In the past 3 years I’ve learned quite a few lessons in how to run a business as I’ve brought PassportParking from an idea to a new leader in the parking industry. Of all of these lessons, the most important lesson is that you can’t do it by yourself. You need great teammates to make it happen. But, how do you find those great teammates? I’d say a big part of it is luck. But, another large part of it is seeking out the right characteristics. The most important of these characteristics, to me, has become the Entitlement over Output ratio, or the EO ratio. (I made that up, don’t bother looking it up.)
Of course, you also want smarts and tenacity and charisma. And of course, there are other schools of thought, but it seems that all of these fade into the background for me in comparison to the EO ratio. I’ve found if you can find teammates with a low EO (ie low entitlement and high output) you will find yourself in great shape as a manager in a company.
Now what is meant by Entitlement? I believe it’s pretty self explanatory, but the concept is that you want teammates that don’t inherently believe that they are owed something before they even begin to prove their worth. An example of this was a hire Passport had from a couple years back that wanted to discuss his option pool before he even started. Looking back, I could see that this was where the trouble started for this person. They believed that the company owed them something extravagant before they had even proved their worth to the company.
A coworker with low entitlement, on the other hand, will pull the extra mile without a question. These teammates can see when their help is needed and they just get things done. There’s no asking for overtime pay or special perks. These are the kind of people that only believe they should get rewarded because they earned it. And you had better reward them.
And with regard to output… Well, I doubt that needs much explanation. You need people that get things done and in a quality manner. You need teammates that you can count on to get the job done. You need to be able to turn your back and work on another project and trust that they’ll get the job done so well, you’d wish you could say you’d done it.
The reason I believe that a ratio concept is important here, though, is that there’s no solid rule here. Take Kobe Bryant for example. He’s as entitled as they come, but he also has about as high an output as you can get. In this case, even with a high amount of entitlement, you probably have a pretty good teammate. The same is true in the business world. If that former teammate of mine (the one that asked for the options) had performed at a level that deserved the options, then there would not be an issue. But, he didn’t, and his EO ratio ended up on the very high end of the scale.
The converse is also true.

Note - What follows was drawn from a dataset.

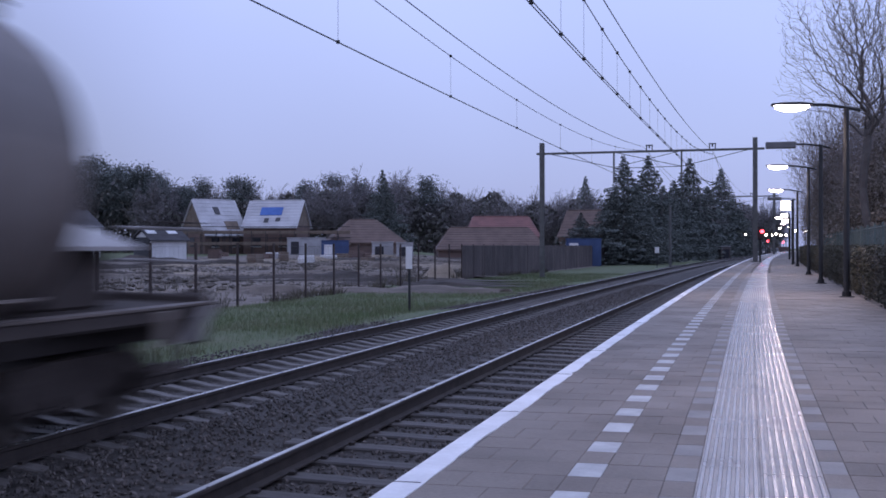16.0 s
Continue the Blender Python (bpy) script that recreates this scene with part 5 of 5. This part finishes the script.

If you find a teammate who may not be the superstar, but rather is a contributor, but you find that they are the most selfless person and coworker, then you have probably found yourself a great individual to add to the organization.
I may have just invented this term, but I don’t think I invented the concept. I believe that you can see it everywhere you look in business. Age discrimination is an excellent example of the EO ratio in practice. It would be no surprise to find that older employees believe that they are entitled to more, including benefits, salary, and vacation to name a few. After all, they have probably been successful, and have probably earned it in the past. All things being equal, this can make it harder for an older hire to find success as the EO ratio has begun weighted in the wrong direction.
The concept can also be seen in action every May and June time frame, when the college graduates join the ranks. These hires generally have an entitlement level near zero, and the best of them can output beyond your belief, which is what makes them such an attractive hire.
The important metrics for your business and your management style will forever be changing and updating, but I believe that it will be found that the EO ratio is an important metric as any, and I plan on using it going forward to help build a superstar cast for my companies, now and in the future.